## [WHAT IS ASKED]
Write the material out again exactly.

--- Start of DATASET EXTRACT ---

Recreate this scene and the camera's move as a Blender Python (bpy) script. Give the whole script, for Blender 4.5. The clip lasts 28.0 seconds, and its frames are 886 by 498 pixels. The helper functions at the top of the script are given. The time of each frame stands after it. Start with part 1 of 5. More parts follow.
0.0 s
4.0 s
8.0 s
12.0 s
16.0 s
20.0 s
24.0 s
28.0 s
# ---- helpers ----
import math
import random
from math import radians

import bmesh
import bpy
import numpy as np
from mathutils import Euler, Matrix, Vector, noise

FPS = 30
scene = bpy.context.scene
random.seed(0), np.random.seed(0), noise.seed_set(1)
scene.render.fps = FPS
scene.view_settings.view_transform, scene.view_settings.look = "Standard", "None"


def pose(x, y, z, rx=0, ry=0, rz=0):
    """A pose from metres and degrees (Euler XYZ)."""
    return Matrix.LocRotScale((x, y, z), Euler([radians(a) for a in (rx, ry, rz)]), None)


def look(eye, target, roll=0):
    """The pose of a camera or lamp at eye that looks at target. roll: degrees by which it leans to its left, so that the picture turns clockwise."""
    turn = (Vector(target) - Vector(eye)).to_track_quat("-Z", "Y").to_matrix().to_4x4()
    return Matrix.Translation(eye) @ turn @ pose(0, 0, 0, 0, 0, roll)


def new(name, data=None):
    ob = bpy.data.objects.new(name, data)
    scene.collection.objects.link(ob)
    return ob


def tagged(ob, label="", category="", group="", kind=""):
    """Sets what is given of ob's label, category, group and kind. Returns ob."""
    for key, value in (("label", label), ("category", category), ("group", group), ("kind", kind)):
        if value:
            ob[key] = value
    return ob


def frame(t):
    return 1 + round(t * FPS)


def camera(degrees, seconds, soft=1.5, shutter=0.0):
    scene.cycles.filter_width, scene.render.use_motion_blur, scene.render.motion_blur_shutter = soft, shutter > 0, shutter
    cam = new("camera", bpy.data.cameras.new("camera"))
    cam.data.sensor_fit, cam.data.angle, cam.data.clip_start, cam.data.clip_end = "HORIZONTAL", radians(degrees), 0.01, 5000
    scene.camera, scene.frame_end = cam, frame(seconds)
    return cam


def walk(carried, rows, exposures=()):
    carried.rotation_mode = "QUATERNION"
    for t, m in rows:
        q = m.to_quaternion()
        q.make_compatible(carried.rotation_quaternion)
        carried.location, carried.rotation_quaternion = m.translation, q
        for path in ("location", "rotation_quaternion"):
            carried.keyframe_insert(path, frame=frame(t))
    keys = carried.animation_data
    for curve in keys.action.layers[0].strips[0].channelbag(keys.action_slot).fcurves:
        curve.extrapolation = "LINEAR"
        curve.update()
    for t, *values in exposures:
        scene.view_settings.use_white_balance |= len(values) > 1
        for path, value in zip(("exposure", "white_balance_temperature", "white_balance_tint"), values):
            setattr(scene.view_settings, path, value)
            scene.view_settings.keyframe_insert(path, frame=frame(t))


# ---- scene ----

--- End of DATASET EXTRACT ---

## [THE RESPONSE]
Recreate this scene and the camera's move as a Blender Python (bpy) script. Give the whole script, for Blender 4.5. The clip lasts 28.0 seconds, and its frames are 886 by 498 pixels. The helper functions at the top of the script are given. The time of each frame stands after it. Start with part 1 of 5. More parts follow.
0.0 s
4.0 s
8.0 s
12.0 s
16.0 s
20.0 s
24.0 s
28.0 s
# ---- helpers ----
import math
import random
from math import radians

import bmesh
import bpy
import numpy as np
from mathutils import Euler, Matrix, Vector, noise

FPS = 30
scene = bpy.context.scene
random.seed(0), np.random.seed(0), noise.seed_set(1)
scene.render.fps = FPS
scene.view_settings.view_transform, scene.view_settings.look = "Standard", "None"


def pose(x, y, z, rx=0, ry=0, rz=0):
    """A pose from metres and degrees (Euler XYZ)."""
    return Matrix.LocRotScale((x, y, z), Euler([radians(a) for a in (rx, ry, rz)]), None)


def look(eye, target, roll=0):
    """The pose of a camera or lamp at eye that looks at target. roll: degrees by which it leans to its left, so that the picture turns clockwise."""
    turn = (Vector(target) - Vector(eye)).to_track_quat("-Z", "Y").to_matrix().to_4x4()
    return Matrix.Translation(eye) @ turn @ pose(0, 0, 0, 0, 0, roll)


def new(name, data=None):
    ob = bpy.data.objects.new(name, data)
    scene.collection.objects.link(ob)
    return ob


def tagged(ob, label="", category="", group="", kind=""):
    """Sets what is given of ob's label, category, group and kind. Returns ob."""
    for key, value in (("label", label), ("category", category), ("group", group), ("kind", kind)):
        if value:
            ob[key] = value
    return ob


def frame(t):
    return 1 + round(t * FPS)


def camera(degrees, seconds, soft=1.5, shutter=0.0):
    scene.cycles.filter_width, scene.render.use_motion_blur, scene.render.motion_blur_shutter = soft, shutter > 0, shutter
    cam = new("camera", bpy.data.cameras.new("camera"))
    cam.data.sensor_fit, cam.data.angle, cam.data.clip_start, cam.data.clip_end = "HORIZONTAL", radians(degrees), 0.01, 5000
    scene.camera, scene.frame_end = cam, frame(seconds)
    return cam


def walk(carried, rows, exposures=()):
    carried.rotation_mode = "QUATERNION"
    for t, m in rows:
        q = m.to_quaternion()
        q.make_compatible(carried.rotation_quaternion)
        carried.location, carried.rotation_quaternion = m.translation, q
        for path in ("location", "rotation_quaternion"):
            carried.keyframe_insert(path, frame=frame(t))
    keys = carried.animation_data
    for curve in keys.action.layers[0].strips[0].channelbag(keys.action_slot).fcurves:
        curve.extrapolation = "LINEAR"
        curve.update()
    for t, *values in exposures:
        scene.view_settings.use_white_balance |= len(values) > 1
        for path, value in zip(("exposure", "white_balance_temperature", "white_balance_tint"), values):
            setattr(scene.view_settings, path, value)
            scene.view_settings.keyframe_insert(path, frame=frame(t))


# ---- scene ----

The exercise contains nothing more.